Virginia’s Deputy Secretary of Education Javaid Siddiqui thinks this is a good idea:
The law, which expires in 2015, is a kind of a pilot program, Siddiqi said. He said that schools with low reading pass rates often have low pass rates in social studies and science because the two are connected. “It’s not about what they know,” Siddiqi said. “They are struggling with comprehension.”
On the one hand, I am all for reducing standardized testing in Virginia. I also acknowledge that the intention here is worthy: to help struggling students, to not set them up for failure.
However, I’m afraid that the logic is misguided and that that this will mean a decrease in social studies and science instruction and an increase in reading test prep. Yes, reading is a gateway to learning and limited instruction in reading strategies can be helpful, but the reason these students are struggling to comprehend what they read is because they aren’t learning enough content. It’s true that “it’s not about what they know;” it’s about what they don’t know. A valid test of reading would have passages related to the subject matter the students have already learned.

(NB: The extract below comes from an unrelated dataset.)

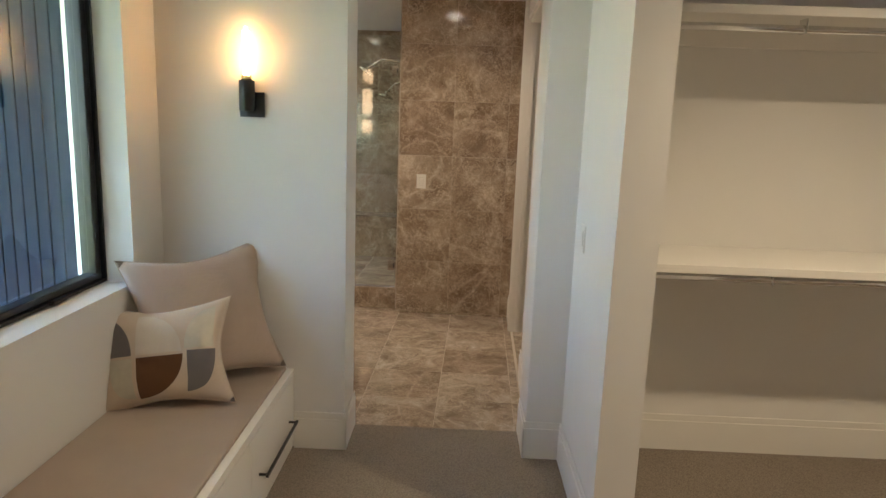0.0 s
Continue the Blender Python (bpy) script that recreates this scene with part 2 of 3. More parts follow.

Putting off content-rich instruction to “focus on reading” will only serve to put off progress in reading proficiency.
Sadly, Virginia’s misguided new plan clearly shows that the CCSS are a real step forward. They give states, districts, and schools a strong foundation to build on. So instead of trying to tear down that foundation, let’s help the nation’s educators build up the excellent curriculum, and related materials and professional development, they need.